— What you should do —
Return all of the data exactly, with nothing left out but the pictures.

— Information shown —
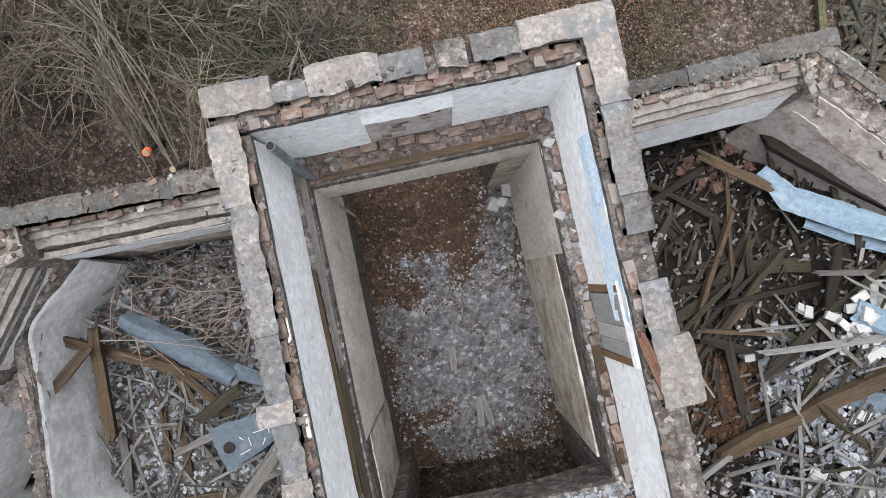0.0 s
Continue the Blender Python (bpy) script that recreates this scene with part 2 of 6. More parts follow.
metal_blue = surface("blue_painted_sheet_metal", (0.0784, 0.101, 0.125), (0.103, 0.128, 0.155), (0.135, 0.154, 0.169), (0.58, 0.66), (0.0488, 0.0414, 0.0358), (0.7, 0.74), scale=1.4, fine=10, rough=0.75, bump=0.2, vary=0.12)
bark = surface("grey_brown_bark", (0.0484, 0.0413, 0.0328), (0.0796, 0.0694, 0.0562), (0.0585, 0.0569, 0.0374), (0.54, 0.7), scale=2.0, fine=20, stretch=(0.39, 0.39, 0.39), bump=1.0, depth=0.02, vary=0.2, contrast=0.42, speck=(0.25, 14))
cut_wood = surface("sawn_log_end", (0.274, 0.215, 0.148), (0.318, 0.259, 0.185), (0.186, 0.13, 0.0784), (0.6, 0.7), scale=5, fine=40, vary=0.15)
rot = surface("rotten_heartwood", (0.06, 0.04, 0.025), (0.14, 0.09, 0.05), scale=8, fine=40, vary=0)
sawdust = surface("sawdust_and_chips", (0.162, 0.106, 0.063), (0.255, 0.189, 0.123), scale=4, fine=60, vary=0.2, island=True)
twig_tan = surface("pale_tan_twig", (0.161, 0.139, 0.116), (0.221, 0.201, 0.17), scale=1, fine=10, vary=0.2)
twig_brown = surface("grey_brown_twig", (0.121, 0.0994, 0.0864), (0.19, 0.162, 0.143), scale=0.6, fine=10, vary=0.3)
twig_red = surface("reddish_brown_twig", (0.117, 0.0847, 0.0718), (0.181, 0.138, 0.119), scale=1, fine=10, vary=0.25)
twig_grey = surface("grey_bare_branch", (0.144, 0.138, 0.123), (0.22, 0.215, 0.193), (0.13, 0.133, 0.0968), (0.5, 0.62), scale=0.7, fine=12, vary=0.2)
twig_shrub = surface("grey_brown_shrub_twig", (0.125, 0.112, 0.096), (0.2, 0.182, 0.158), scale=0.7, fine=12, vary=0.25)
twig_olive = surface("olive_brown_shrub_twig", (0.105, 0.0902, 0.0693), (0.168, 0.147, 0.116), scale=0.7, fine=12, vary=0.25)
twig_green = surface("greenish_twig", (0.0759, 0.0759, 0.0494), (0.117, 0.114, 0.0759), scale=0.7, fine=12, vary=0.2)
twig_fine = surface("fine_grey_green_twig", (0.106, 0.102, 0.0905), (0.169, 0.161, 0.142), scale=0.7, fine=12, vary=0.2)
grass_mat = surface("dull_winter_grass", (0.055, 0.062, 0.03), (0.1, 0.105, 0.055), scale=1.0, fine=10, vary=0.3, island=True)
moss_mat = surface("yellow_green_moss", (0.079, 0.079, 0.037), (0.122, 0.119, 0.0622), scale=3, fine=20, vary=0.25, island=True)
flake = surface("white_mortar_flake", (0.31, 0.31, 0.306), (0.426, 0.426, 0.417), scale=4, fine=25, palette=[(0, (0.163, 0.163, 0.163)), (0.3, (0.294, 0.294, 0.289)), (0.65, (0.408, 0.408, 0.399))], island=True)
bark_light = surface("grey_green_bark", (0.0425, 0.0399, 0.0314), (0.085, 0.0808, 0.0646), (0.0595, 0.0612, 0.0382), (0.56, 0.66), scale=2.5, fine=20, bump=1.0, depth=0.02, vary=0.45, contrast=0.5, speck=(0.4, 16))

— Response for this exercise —
0.0 s
Continue the Blender Python (bpy) script that recreates this scene with part 2 of 6. More parts follow.
metal_blue = surface("blue_painted_sheet_metal", (0.0784, 0.101, 0.125), (0.103, 0.128, 0.155), (0.135, 0.154, 0.169), (0.58, 0.66), (0.0488, 0.0414, 0.0358), (0.7, 0.74), scale=1.4, fine=10, rough=0.75, bump=0.2, vary=0.12)
bark = surface("grey_brown_bark", (0.0484, 0.0413, 0.0328), (0.0796, 0.0694, 0.0562), (0.0585, 0.0569, 0.0374), (0.54, 0.7), scale=2.0, fine=20, stretch=(0.39, 0.39, 0.39), bump=1.0, depth=0.02, vary=0.2, contrast=0.42, speck=(0.25, 14))
cut_wood = surface("sawn_log_end", (0.274, 0.215, 0.148), (0.318, 0.259, 0.185), (0.186, 0.13, 0.0784), (0.6, 0.7), scale=5, fine=40, vary=0.15)
rot = surface("rotten_heartwood", (0.06, 0.04, 0.025), (0.14, 0.09, 0.05), scale=8, fine=40, vary=0)
sawdust = surface("sawdust_and_chips", (0.162, 0.106, 0.063), (0.255, 0.189, 0.123), scale=4, fine=60, vary=0.2, island=True)
twig_tan = surface("pale_tan_twig", (0.161, 0.139, 0.116), (0.221, 0.201, 0.17), scale=1, fine=10, vary=0.2)
twig_brown = surface("grey_brown_twig", (0.121, 0.0994, 0.0864), (0.19, 0.162, 0.143), scale=0.6, fine=10, vary=0.3)
twig_red = surface("reddish_brown_twig", (0.117, 0.0847, 0.0718), (0.181, 0.138, 0.119), scale=1, fine=10, vary=0.25)
twig_grey = surface("grey_bare_branch", (0.144, 0.138, 0.123), (0.22, 0.215, 0.193), (0.13, 0.133, 0.0968), (0.5, 0.62), scale=0.7, fine=12, vary=0.2)
twig_shrub = surface("grey_brown_shrub_twig", (0.125, 0.112, 0.096), (0.2, 0.182, 0.158), scale=0.7, fine=12, vary=0.25)
twig_olive = surface("olive_brown_shrub_twig", (0.105, 0.0902, 0.0693), (0.168, 0.147, 0.116), scale=0.7, fine=12, vary=0.25)
twig_green = surface("greenish_twig", (0.0759, 0.0759, 0.0494), (0.117, 0.114, 0.0759), scale=0.7, fine=12, vary=0.2)
twig_fine = surface("fine_grey_green_twig", (0.106, 0.102, 0.0905), (0.169, 0.161, 0.142), scale=0.7, fine=12, vary=0.2)
grass_mat = surface("dull_winter_grass", (0.055, 0.062, 0.03), (0.1, 0.105, 0.055), scale=1.0, fine=10, vary=0.3, island=True)
moss_mat = surface("yellow_green_moss", (0.079, 0.079, 0.037), (0.122, 0.119, 0.0622), scale=3, fine=20, vary=0.25, island=True)
flake = surface("white_mortar_flake", (0.31, 0.31, 0.306), (0.426, 0.426, 0.417), scale=4, fine=25, palette=[(0, (0.163, 0.163, 0.163)), (0.3, (0.294, 0.294, 0.289)), (0.65, (0.408, 0.408, 0.399))], island=True)
bark_light = surface("grey_green_bark", (0.0425, 0.0399, 0.0314), (0.085, 0.0808, 0.0646), (0.0595, 0.0612, 0.0382), (0.56, 0.66), scale=2.5, fine=20, bump=1.0, depth=0.02, vary=0.45, contrast=0.5, speck=(0.4, 16))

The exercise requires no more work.